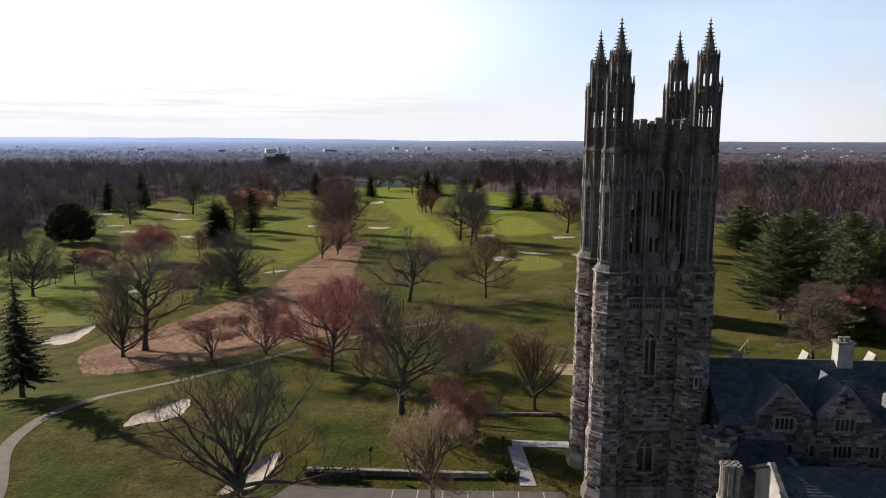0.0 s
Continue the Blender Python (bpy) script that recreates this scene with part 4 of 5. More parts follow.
# ---- the tower ----
TX, TY, TURN, HALF = 19.34, 70.85, 3.8, 4.75
tower = thing("stone_tower", TX, TY, 0.0, "tall gothic tower of gray stone with four crocketed spires", "tower", TURN)
tower.scale = (0.963, 0.963, 1.0)


def gable(w, h, y0, y1, z, x=0.0):
    """A steep little gable over an opening."""
    return Geo().prism([(x - w / 2, z), (x + w / 2, z), (x, z + h)], y0, y1)


def arch_fill(w, h, y0, y1, z, x=0.0, steps=5):
    """The two corners that turn a square head of an opening into a pointed one; h is the rise."""
    g = Geo()
    for s in (-1, 1):
        curve = []
        for i in range(steps + 1):
            t = i / steps
            ang = t * math.pi / 3
            curve.append((x + s * (w / 2 - w * (1 - math.cos(ang))), z + h * math.sin(ang) / math.sin(math.pi / 3)))
        outline = curve + [(x + s * w / 2, z + h)]
        g.prism(outline if s < 0 else outline[::-1], y0, y1)
    return g


def arch_ring(w, h, y0, y1, z, x=0.0, t=0.12, foot=0.0, steps=6):
    """A moulding round a pointed opening, with feet that run down the sides."""
    g = Geo()
    for s in (-1, 1):
        inner, outer = [], []
        if foot:
            inner.append((x + s * w / 2, z - foot))
            outer.append((x + s * (w / 2 + t), z - foot))
        for i in range(steps + 1):
            a = i / steps * math.pi / 3
            k = math.sin(a) / math.sin(math.pi / 3)
            inner.append((x + s * (w / 2 - w * (1 - math.cos(a))), z + h * k))
            outer.append((x + s * ((w / 2 + t) * (1 - i / steps) ** 0.001 - (w + 2 * t) * (1 - math.cos(a))) if i < steps else x, z + (h + 1.6 * t) * k))
        outline = inner + outer[::-1]
        g.prism(outline if s > 0 else outline[::-1], y0, y1)
    return g


def finial(x, y, z, h, r):
    """A leafy stone finial: stem, two knops and a tip."""
    g = Geo()
    g.rings(4, [(r * 0.35, z), (r * 0.3, z + h * 0.3), (r, z + h * 0.38), (r * 0.9, z + h * 0.48), (r * 0.3, z + h * 0.55), (r * 0.62, z + h * 0.68), (r * 0.5, z + h * 0.78), (r * 0.12, z + h)], x, y)
    return g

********

## PROBLEM TO SOLVE
Make an exact copy of all the material, but keep the pictures out of it.

## WORKED ANSWER
0.0 s
Continue the Blender Python (bpy) script that recreates this scene with part 4 of 5. More parts follow.
# ---- the tower ----
TX, TY, TURN, HALF = 19.34, 70.85, 3.8, 4.75
tower = thing("stone_tower", TX, TY, 0.0, "tall gothic tower of gray stone with four crocketed spires", "tower", TURN)
tower.scale = (0.963, 0.963, 1.0)


def gable(w, h, y0, y1, z, x=0.0):
    """A steep little gable over an opening."""
    return Geo().prism([(x - w / 2, z), (x + w / 2, z), (x, z + h)], y0, y1)


def arch_fill(w, h, y0, y1, z, x=0.0, steps=5):
    """The two corners that turn a square head of an opening into a pointed one; h is the rise."""
    g = Geo()
    for s in (-1, 1):
        curve = []
        for i in range(steps + 1):
            t = i / steps
            ang = t * math.pi / 3
            curve.append((x + s * (w / 2 - w * (1 - math.cos(ang))), z + h * math.sin(ang) / math.sin(math.pi / 3)))
        outline = curve + [(x + s * w / 2, z + h)]
        g.prism(outline if s < 0 else outline[::-1], y0, y1)
    return g


def arch_ring(w, h, y0, y1, z, x=0.0, t=0.12, foot=0.0, steps=6):
    """A moulding round a pointed opening, with feet that run down the sides."""
    g = Geo()
    for s in (-1, 1):
        inner, outer = [], []
        if foot:
            inner.append((x + s * w / 2, z - foot))
            outer.append((x + s * (w / 2 + t), z - foot))
        for i in range(steps + 1):
            a = i / steps * math.pi / 3
            k = math.sin(a) / math.sin(math.pi / 3)
            inner.append((x + s * (w / 2 - w * (1 - math.cos(a))), z + h * k))
            outer.append((x + s * ((w / 2 + t) * (1 - i / steps) ** 0.001 - (w + 2 * t) * (1 - math.cos(a))) if i < steps else x, z + (h + 1.6 * t) * k))
        outline = inner + outer[::-1]
        g.prism(outline if s > 0 else outline[::-1], y0, y1)
    return g


def finial(x, y, z, h, r):
    """A leafy stone finial: stem, two knops and a tip."""
    g = Geo()
    g.rings(4, [(r * 0.35, z), (r * 0.3, z + h * 0.3), (r, z + h * 0.38), (r * 0.9, z + h * 0.48), (r * 0.3, z + h * 0.55), (r * 0.62, z + h * 0.68), (r * 0.5, z + h * 0.78), (r * 0.12, z + h)], x, y)
    return g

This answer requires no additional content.